▶ _Task directions_
Can you print the data exactly and leave out each image?

▶ _Information shown_
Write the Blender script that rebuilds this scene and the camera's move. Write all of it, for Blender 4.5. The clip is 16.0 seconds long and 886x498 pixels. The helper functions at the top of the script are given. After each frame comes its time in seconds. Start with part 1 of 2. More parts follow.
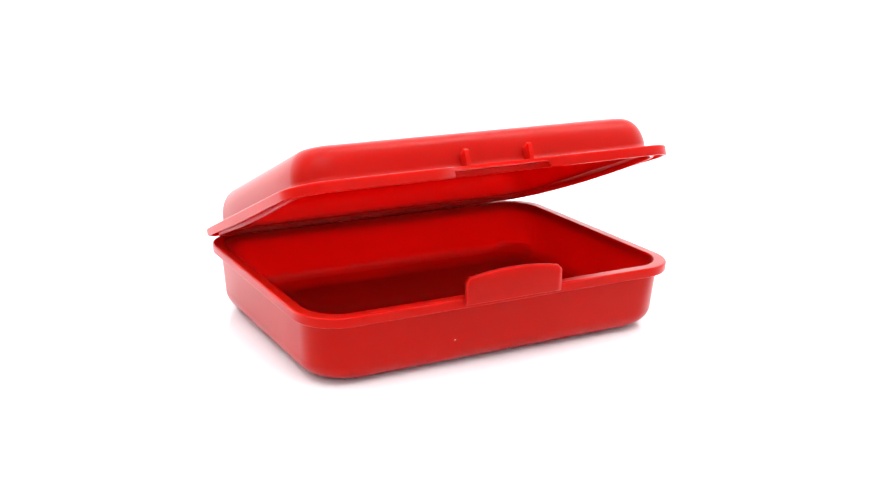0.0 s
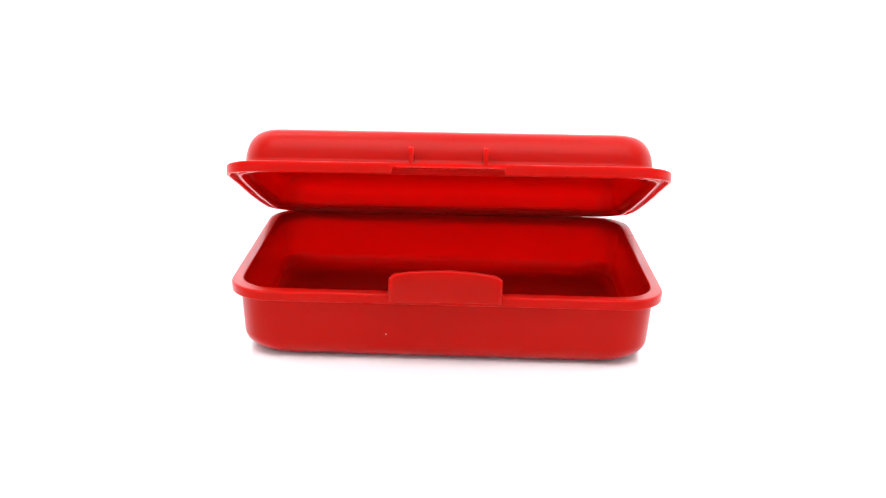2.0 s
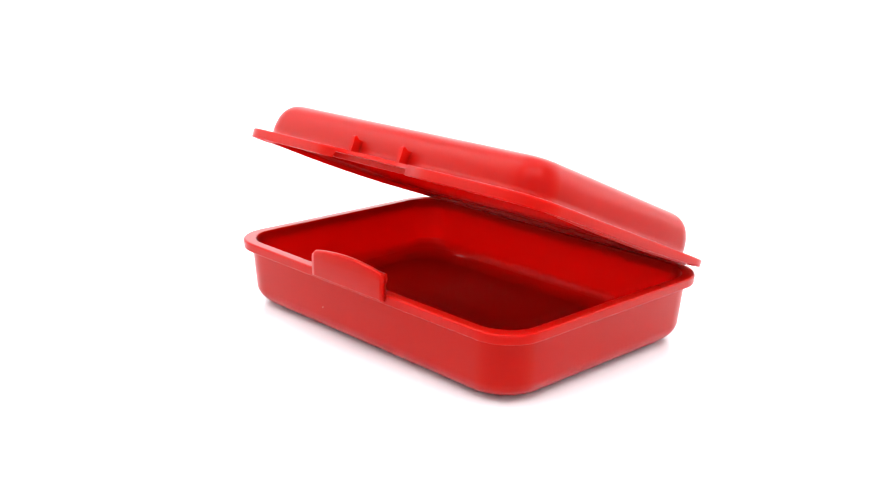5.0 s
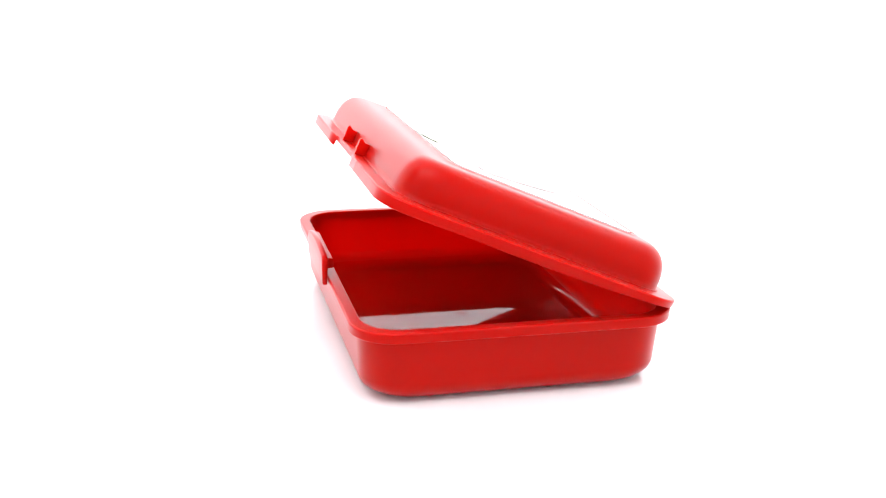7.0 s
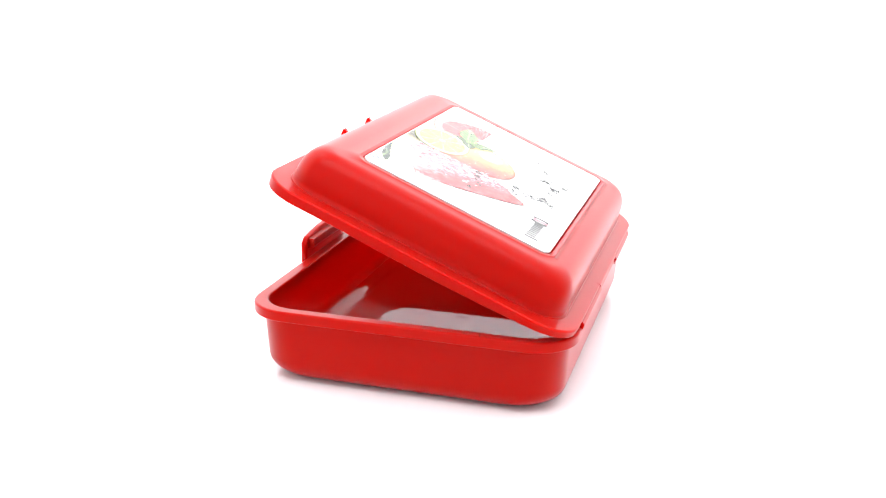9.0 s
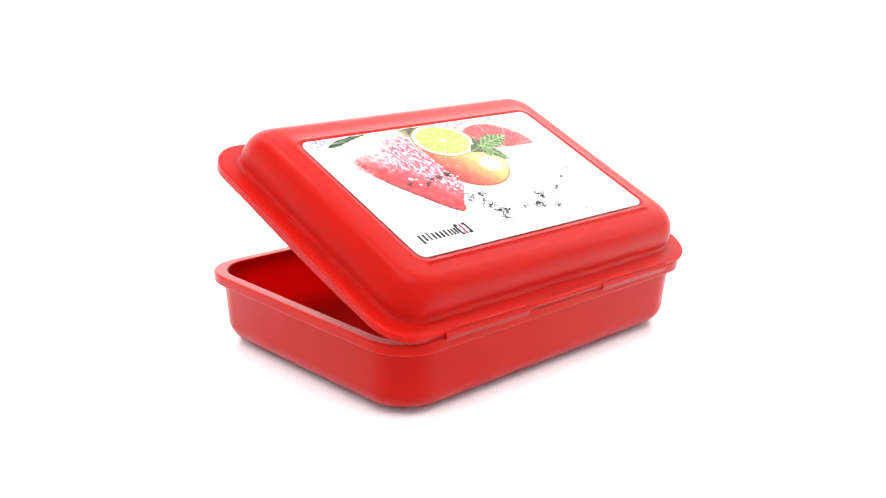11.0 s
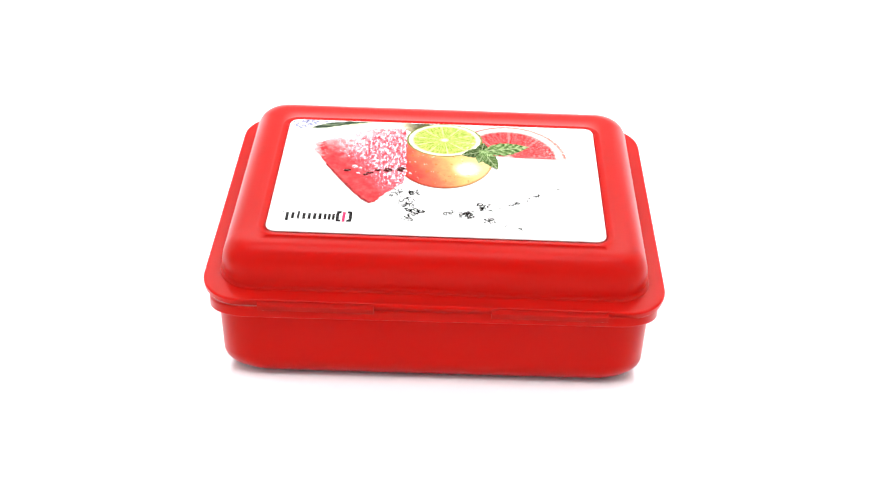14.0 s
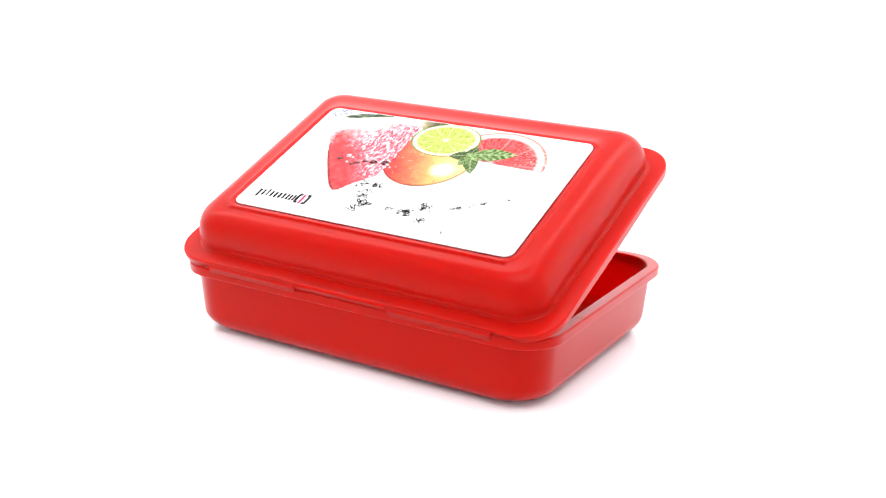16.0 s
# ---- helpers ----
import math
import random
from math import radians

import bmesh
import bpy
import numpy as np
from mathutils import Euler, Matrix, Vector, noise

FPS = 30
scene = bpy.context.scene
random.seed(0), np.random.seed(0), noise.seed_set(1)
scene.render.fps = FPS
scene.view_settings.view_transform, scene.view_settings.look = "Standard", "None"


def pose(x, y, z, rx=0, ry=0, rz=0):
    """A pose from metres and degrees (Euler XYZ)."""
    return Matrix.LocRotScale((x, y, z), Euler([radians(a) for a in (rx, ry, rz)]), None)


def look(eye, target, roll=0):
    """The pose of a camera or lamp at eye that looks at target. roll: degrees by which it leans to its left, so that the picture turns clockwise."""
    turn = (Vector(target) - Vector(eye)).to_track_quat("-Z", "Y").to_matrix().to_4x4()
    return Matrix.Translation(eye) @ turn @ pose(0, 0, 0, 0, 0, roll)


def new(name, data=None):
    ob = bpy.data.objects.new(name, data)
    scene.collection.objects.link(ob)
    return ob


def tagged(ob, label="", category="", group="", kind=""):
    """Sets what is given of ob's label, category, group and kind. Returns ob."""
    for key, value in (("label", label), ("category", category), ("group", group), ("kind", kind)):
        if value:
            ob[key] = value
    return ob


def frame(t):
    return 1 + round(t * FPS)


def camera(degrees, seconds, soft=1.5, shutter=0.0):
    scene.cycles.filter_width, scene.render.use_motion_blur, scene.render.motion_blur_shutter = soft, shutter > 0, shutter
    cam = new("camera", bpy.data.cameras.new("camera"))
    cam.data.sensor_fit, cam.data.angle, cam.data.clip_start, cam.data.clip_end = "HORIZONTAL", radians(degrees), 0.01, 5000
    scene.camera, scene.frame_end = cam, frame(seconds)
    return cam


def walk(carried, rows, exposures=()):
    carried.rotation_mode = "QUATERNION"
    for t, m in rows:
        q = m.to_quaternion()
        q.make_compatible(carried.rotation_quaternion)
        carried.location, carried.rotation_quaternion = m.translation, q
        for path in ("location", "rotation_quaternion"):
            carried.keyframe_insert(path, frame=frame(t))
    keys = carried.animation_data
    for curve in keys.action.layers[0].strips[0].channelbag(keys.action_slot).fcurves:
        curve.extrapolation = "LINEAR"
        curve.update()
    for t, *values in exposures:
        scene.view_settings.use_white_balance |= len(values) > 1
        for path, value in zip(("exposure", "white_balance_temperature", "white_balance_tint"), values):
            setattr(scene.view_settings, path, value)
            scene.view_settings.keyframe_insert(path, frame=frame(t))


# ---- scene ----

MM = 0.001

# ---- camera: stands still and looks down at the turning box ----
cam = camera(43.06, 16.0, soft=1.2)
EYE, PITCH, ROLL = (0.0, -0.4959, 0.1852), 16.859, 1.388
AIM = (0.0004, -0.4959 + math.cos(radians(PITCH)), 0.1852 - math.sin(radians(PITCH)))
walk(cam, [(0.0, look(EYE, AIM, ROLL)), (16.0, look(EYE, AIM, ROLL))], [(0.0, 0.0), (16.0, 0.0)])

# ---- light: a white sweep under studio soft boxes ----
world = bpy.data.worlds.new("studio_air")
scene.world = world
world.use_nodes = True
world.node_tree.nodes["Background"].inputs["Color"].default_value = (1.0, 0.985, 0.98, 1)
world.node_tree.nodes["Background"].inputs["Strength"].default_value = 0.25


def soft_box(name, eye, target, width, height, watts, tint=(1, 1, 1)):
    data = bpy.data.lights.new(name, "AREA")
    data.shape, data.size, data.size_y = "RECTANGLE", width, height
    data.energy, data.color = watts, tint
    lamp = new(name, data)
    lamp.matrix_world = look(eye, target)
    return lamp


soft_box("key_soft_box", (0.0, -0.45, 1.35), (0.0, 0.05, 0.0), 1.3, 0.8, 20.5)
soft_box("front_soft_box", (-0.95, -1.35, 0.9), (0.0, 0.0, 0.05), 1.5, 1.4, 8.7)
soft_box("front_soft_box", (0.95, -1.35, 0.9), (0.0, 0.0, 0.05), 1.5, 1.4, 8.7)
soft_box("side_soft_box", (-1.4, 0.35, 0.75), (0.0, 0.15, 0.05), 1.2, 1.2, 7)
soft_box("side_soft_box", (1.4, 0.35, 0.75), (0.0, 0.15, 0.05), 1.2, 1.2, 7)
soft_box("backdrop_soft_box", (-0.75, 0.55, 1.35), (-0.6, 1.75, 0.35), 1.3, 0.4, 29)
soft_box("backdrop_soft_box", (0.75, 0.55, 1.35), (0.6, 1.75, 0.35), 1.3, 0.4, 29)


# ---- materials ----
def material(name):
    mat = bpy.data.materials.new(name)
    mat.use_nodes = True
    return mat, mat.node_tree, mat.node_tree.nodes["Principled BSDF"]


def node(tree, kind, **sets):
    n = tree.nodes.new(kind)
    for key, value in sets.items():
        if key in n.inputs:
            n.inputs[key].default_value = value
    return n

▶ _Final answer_
Write the Blender script that rebuilds this scene and the camera's move. Write all of it, for Blender 4.5. The clip is 16.0 seconds long and 886x498 pixels. The helper functions at the top of the script are given. After each frame comes its time in seconds. Start with part 1 of 2. More parts follow.
0.0 s
2.0 s
5.0 s
7.0 s
9.0 s
11.0 s
14.0 s
16.0 s
# ---- helpers ----
import math
import random
from math import radians

import bmesh
import bpy
import numpy as np
from mathutils import Euler, Matrix, Vector, noise

FPS = 30
scene = bpy.context.scene
random.seed(0), np.random.seed(0), noise.seed_set(1)
scene.render.fps = FPS
scene.view_settings.view_transform, scene.view_settings.look = "Standard", "None"


def pose(x, y, z, rx=0, ry=0, rz=0):
    """A pose from metres and degrees (Euler XYZ)."""
    return Matrix.LocRotScale((x, y, z), Euler([radians(a) for a in (rx, ry, rz)]), None)


def look(eye, target, roll=0):
    """The pose of a camera or lamp at eye that looks at target. roll: degrees by which it leans to its left, so that the picture turns clockwise."""
    turn = (Vector(target) - Vector(eye)).to_track_quat("-Z", "Y").to_matrix().to_4x4()
    return Matrix.Translation(eye) @ turn @ pose(0, 0, 0, 0, 0, roll)


def new(name, data=None):
    ob = bpy.data.objects.new(name, data)
    scene.collection.objects.link(ob)
    return ob


def tagged(ob, label="", category="", group="", kind=""):
    """Sets what is given of ob's label, category, group and kind. Returns ob."""
    for key, value in (("label", label), ("category", category), ("group", group), ("kind", kind)):
        if value:
            ob[key] = value
    return ob


def frame(t):
    return 1 + round(t * FPS)


def camera(degrees, seconds, soft=1.5, shutter=0.0):
    scene.cycles.filter_width, scene.render.use_motion_blur, scene.render.motion_blur_shutter = soft, shutter > 0, shutter
    cam = new("camera", bpy.data.cameras.new("camera"))
    cam.data.sensor_fit, cam.data.angle, cam.data.clip_start, cam.data.clip_end = "HORIZONTAL", radians(degrees), 0.01, 5000
    scene.camera, scene.frame_end = cam, frame(seconds)
    return cam


def walk(carried, rows, exposures=()):
    carried.rotation_mode = "QUATERNION"
    for t, m in rows:
        q = m.to_quaternion()
        q.make_compatible(carried.rotation_quaternion)
        carried.location, carried.rotation_quaternion = m.translation, q
        for path in ("location", "rotation_quaternion"):
            carried.keyframe_insert(path, frame=frame(t))
    keys = carried.animation_data
    for curve in keys.action.layers[0].strips[0].channelbag(keys.action_slot).fcurves:
        curve.extrapolation = "LINEAR"
        curve.update()
    for t, *values in exposures:
        scene.view_settings.use_white_balance |= len(values) > 1
        for path, value in zip(("exposure", "white_balance_temperature", "white_balance_tint"), values):
            setattr(scene.view_settings, path, value)
            scene.view_settings.keyframe_insert(path, frame=frame(t))


# ---- scene ----

MM = 0.001

# ---- camera: stands still and looks down at the turning box ----
cam = camera(43.06, 16.0, soft=1.2)
EYE, PITCH, ROLL = (0.0, -0.4959, 0.1852), 16.859, 1.388
AIM = (0.0004, -0.4959 + math.cos(radians(PITCH)), 0.1852 - math.sin(radians(PITCH)))
walk(cam, [(0.0, look(EYE, AIM, ROLL)), (16.0, look(EYE, AIM, ROLL))], [(0.0, 0.0), (16.0, 0.0)])

# ---- light: a white sweep under studio soft boxes ----
world = bpy.data.worlds.new("studio_air")
scene.world = world
world.use_nodes = True
world.node_tree.nodes["Background"].inputs["Color"].default_value = (1.0, 0.985, 0.98, 1)
world.node_tree.nodes["Background"].inputs["Strength"].default_value = 0.25


def soft_box(name, eye, target, width, height, watts, tint=(1, 1, 1)):
    data = bpy.data.lights.new(name, "AREA")
    data.shape, data.size, data.size_y = "RECTANGLE", width, height
    data.energy, data.color = watts, tint
    lamp = new(name, data)
    lamp.matrix_world = look(eye, target)
    return lamp


soft_box("key_soft_box", (0.0, -0.45, 1.35), (0.0, 0.05, 0.0), 1.3, 0.8, 20.5)
soft_box("front_soft_box", (-0.95, -1.35, 0.9), (0.0, 0.0, 0.05), 1.5, 1.4, 8.7)
soft_box("front_soft_box", (0.95, -1.35, 0.9), (0.0, 0.0, 0.05), 1.5, 1.4, 8.7)
soft_box("side_soft_box", (-1.4, 0.35, 0.75), (0.0, 0.15, 0.05), 1.2, 1.2, 7)
soft_box("side_soft_box", (1.4, 0.35, 0.75), (0.0, 0.15, 0.05), 1.2, 1.2, 7)
soft_box("backdrop_soft_box", (-0.75, 0.55, 1.35), (-0.6, 1.75, 0.35), 1.3, 0.4, 29)
soft_box("backdrop_soft_box", (0.75, 0.55, 1.35), (0.6, 1.75, 0.35), 1.3, 0.4, 29)


# ---- materials ----
def material(name):
    mat = bpy.data.materials.new(name)
    mat.use_nodes = True
    return mat, mat.node_tree, mat.node_tree.nodes["Principled BSDF"]


def node(tree, kind, **sets):
    n = tree.nodes.new(kind)
    for key, value in sets.items():
        if key in n.inputs:
            n.inputs[key].default_value = value
    return n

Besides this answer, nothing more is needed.